Directions for this task:
Show all lines from the data that include the word "seconds".

Provided material:

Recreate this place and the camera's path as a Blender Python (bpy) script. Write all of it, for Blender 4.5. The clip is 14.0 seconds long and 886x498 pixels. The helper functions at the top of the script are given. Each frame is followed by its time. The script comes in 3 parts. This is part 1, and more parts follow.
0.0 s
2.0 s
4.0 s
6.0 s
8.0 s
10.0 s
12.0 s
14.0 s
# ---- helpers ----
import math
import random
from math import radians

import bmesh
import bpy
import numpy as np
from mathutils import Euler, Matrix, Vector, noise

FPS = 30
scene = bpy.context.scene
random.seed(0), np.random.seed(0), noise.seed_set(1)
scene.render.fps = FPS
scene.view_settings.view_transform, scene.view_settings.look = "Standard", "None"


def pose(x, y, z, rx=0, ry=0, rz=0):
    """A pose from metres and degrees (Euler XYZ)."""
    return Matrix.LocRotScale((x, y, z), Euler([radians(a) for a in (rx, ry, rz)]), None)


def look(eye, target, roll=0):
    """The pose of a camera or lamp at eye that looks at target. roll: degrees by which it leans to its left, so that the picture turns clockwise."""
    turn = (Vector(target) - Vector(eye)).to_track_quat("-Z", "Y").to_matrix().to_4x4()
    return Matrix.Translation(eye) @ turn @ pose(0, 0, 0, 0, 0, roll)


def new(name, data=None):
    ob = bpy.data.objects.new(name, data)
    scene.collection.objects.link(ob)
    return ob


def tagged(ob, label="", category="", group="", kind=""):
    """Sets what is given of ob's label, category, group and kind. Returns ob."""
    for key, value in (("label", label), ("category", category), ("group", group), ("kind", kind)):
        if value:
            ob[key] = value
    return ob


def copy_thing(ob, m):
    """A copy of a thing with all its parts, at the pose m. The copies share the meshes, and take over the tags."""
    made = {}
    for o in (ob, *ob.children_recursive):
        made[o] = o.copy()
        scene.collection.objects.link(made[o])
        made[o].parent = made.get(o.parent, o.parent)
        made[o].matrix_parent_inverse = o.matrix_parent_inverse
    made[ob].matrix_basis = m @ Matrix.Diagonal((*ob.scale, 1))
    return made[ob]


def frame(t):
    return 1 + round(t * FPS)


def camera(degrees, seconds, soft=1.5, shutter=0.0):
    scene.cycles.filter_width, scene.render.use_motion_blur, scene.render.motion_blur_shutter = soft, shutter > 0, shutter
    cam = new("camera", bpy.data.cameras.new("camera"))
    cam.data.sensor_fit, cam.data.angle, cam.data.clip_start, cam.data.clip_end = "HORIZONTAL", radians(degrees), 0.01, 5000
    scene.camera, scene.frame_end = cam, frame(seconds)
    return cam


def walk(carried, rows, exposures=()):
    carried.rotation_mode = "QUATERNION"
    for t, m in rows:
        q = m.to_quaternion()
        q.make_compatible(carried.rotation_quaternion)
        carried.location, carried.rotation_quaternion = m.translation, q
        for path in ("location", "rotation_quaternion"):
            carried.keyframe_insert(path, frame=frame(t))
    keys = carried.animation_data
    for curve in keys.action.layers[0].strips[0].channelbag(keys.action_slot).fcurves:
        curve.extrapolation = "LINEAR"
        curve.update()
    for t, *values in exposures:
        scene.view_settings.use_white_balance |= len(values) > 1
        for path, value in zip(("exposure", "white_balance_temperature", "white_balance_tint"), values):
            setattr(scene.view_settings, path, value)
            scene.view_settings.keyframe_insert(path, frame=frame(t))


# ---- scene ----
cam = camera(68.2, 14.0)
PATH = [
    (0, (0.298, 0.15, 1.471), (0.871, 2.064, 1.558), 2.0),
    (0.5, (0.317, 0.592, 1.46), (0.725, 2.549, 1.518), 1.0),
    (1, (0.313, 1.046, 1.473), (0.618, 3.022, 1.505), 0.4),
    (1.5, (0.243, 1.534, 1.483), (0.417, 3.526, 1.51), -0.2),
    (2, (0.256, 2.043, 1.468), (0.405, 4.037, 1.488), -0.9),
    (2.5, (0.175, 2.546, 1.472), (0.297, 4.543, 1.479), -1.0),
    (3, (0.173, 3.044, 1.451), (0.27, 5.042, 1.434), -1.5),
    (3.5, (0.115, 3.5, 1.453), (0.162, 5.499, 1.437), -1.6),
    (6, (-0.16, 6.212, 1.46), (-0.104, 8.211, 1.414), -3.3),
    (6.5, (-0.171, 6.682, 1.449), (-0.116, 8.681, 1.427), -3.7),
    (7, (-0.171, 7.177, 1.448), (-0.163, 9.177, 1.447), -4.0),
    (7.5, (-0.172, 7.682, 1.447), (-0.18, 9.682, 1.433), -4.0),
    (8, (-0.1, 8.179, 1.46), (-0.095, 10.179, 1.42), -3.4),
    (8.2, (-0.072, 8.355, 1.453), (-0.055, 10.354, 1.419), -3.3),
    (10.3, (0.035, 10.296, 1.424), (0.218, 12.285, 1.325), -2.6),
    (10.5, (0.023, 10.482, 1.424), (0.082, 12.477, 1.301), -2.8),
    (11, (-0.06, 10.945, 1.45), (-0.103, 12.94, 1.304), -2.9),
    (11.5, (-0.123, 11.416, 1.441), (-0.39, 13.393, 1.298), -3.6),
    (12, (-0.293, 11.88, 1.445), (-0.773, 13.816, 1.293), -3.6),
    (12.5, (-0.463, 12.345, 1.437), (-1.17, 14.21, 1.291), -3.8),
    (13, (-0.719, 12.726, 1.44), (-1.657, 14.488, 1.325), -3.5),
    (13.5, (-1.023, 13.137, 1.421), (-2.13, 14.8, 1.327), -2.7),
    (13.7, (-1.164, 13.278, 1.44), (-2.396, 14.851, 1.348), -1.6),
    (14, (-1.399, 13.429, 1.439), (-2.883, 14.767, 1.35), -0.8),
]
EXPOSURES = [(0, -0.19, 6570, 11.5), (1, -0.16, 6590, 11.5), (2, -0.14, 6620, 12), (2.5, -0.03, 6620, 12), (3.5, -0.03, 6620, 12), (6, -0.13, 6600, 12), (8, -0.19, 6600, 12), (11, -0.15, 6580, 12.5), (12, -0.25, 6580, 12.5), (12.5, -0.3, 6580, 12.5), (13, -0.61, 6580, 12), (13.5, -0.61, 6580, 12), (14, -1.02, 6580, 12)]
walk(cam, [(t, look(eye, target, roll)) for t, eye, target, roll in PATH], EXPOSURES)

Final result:
Recreate this place and the camera's path as a Blender Python (bpy) script. Write all of it, for Blender 4.5. The clip is 14.0 seconds long and 886x498 pixels. The helper functions at the top of the script are given. Each frame is followed by its time. The script comes in 3 parts. This is part 1, and more parts follow.
def camera(degrees, seconds, soft=1.5, shutter=0.0):
    scene.camera, scene.frame_end = cam, frame(seconds)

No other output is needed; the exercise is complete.